● WHAT IS REQUIRED:
Please write out the material below exactly as given.

● DATA PROVIDED:

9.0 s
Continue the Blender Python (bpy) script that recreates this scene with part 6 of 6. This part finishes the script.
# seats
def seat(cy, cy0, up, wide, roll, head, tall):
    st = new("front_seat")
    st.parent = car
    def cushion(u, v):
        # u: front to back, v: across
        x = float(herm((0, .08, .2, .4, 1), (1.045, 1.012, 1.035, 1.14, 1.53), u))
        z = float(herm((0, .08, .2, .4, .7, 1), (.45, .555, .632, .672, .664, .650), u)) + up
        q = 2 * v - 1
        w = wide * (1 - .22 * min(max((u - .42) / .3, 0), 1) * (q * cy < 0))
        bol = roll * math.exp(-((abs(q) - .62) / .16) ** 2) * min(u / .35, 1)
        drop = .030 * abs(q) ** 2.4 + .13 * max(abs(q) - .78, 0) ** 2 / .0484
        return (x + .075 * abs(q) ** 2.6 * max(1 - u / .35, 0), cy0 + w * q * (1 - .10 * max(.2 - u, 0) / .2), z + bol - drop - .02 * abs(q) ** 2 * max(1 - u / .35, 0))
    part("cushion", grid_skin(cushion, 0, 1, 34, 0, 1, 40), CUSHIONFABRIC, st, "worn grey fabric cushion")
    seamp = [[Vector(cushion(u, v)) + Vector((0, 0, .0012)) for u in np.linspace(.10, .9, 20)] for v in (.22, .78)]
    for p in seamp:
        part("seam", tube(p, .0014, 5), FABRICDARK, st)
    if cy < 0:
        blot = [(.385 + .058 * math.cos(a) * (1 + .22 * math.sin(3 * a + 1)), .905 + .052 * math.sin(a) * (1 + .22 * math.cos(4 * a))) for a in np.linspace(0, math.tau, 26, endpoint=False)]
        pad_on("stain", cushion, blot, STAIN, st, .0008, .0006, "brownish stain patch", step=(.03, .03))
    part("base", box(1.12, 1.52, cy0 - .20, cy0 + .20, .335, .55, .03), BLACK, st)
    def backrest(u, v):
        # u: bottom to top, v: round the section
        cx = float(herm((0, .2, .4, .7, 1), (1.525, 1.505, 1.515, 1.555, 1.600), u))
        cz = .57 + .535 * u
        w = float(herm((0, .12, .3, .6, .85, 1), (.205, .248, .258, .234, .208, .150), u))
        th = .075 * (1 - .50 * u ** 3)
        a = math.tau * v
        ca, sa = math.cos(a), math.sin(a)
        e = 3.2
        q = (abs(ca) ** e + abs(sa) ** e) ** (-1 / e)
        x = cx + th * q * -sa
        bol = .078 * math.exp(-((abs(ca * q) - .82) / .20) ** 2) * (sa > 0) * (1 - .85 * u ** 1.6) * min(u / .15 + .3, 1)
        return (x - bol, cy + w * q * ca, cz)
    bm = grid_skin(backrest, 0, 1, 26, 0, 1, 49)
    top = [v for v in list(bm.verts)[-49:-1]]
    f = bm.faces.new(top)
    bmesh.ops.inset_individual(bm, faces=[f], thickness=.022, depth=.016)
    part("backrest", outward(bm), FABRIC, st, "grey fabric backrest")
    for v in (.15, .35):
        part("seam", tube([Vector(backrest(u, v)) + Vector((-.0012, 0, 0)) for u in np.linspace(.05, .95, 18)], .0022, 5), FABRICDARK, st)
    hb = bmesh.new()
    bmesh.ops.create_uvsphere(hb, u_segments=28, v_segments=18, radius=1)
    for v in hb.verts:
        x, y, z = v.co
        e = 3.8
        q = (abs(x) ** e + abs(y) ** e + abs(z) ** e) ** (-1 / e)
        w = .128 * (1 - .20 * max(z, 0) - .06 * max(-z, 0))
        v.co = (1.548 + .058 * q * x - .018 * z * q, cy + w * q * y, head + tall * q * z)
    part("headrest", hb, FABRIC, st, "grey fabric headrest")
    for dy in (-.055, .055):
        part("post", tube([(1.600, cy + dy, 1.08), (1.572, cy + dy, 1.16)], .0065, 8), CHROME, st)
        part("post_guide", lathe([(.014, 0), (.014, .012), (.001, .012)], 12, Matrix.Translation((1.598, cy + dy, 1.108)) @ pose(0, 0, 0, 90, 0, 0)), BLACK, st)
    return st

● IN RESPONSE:
9.0 s
Continue the Blender Python (bpy) script that recreates this scene with part 6 of 6. This part finishes the script.
# seats
def seat(cy, cy0, up, wide, roll, head, tall):
    st = new("front_seat")
    st.parent = car
    def cushion(u, v):
        # u: front to back, v: across
        x = float(herm((0, .08, .2, .4, 1), (1.045, 1.012, 1.035, 1.14, 1.53), u))
        z = float(herm((0, .08, .2, .4, .7, 1), (.45, .555, .632, .672, .664, .650), u)) + up
        q = 2 * v - 1
        w = wide * (1 - .22 * min(max((u - .42) / .3, 0), 1) * (q * cy < 0))
        bol = roll * math.exp(-((abs(q) - .62) / .16) ** 2) * min(u / .35, 1)
        drop = .030 * abs(q) ** 2.4 + .13 * max(abs(q) - .78, 0) ** 2 / .0484
        return (x + .075 * abs(q) ** 2.6 * max(1 - u / .35, 0), cy0 + w * q * (1 - .10 * max(.2 - u, 0) / .2), z + bol - drop - .02 * abs(q) ** 2 * max(1 - u / .35, 0))
    part("cushion", grid_skin(cushion, 0, 1, 34, 0, 1, 40), CUSHIONFABRIC, st, "worn grey fabric cushion")
    seamp = [[Vector(cushion(u, v)) + Vector((0, 0, .0012)) for u in np.linspace(.10, .9, 20)] for v in (.22, .78)]
    for p in seamp:
        part("seam", tube(p, .0014, 5), FABRICDARK, st)
    if cy < 0:
        blot = [(.385 + .058 * math.cos(a) * (1 + .22 * math.sin(3 * a + 1)), .905 + .052 * math.sin(a) * (1 + .22 * math.cos(4 * a))) for a in np.linspace(0, math.tau, 26, endpoint=False)]
        pad_on("stain", cushion, blot, STAIN, st, .0008, .0006, "brownish stain patch", step=(.03, .03))
    part("base", box(1.12, 1.52, cy0 - .20, cy0 + .20, .335, .55, .03), BLACK, st)
    def backrest(u, v):
        # u: bottom to top, v: round the section
        cx = float(herm((0, .2, .4, .7, 1), (1.525, 1.505, 1.515, 1.555, 1.600), u))
        cz = .57 + .535 * u
        w = float(herm((0, .12, .3, .6, .85, 1), (.205, .248, .258, .234, .208, .150), u))
        th = .075 * (1 - .50 * u ** 3)
        a = math.tau * v
        ca, sa = math.cos(a), math.sin(a)
        e = 3.2
        q = (abs(ca) ** e + abs(sa) ** e) ** (-1 / e)
        x = cx + th * q * -sa
        bol = .078 * math.exp(-((abs(ca * q) - .82) / .20) ** 2) * (sa > 0) * (1 - .85 * u ** 1.6) * min(u / .15 + .3, 1)
        return (x - bol, cy + w * q * ca, cz)
    bm = grid_skin(backrest, 0, 1, 26, 0, 1, 49)
    top = [v for v in list(bm.verts)[-49:-1]]
    f = bm.faces.new(top)
    bmesh.ops.inset_individual(bm, faces=[f], thickness=.022, depth=.016)
    part("backrest", outward(bm), FABRIC, st, "grey fabric backrest")
    for v in (.15, .35):
        part("seam", tube([Vector(backrest(u, v)) + Vector((-.0012, 0, 0)) for u in np.linspace(.05, .95, 18)], .0022, 5), FABRICDARK, st)
    hb = bmesh.new()
    bmesh.ops.create_uvsphere(hb, u_segments=28, v_segments=18, radius=1)
    for v in hb.verts:
        x, y, z = v.co
        e = 3.8
        q = (abs(x) ** e + abs(y) ** e + abs(z) ** e) ** (-1 / e)
        w = .128 * (1 - .20 * max(z, 0) - .06 * max(-z, 0))
        v.co = (1.548 + .058 * q * x - .018 * z * q, cy + w * q * y, head + tall * q * z)
    part("headrest", hb, FABRIC, st, "grey fabric headrest")
    for dy in (-.055, .055):
        part("post", tube([(1.600, cy + dy, 1.08), (1.572, cy + dy, 1.16)], .0065, 8), CHROME, st)
        part("post_guide", lathe([(.014, 0), (.014, .012), (.001, .012)], 12, Matrix.Translation((1.598, cy + dy, 1.108)) @ pose(0, 0, 0, 90, 0, 0)), BLACK, st)
    return st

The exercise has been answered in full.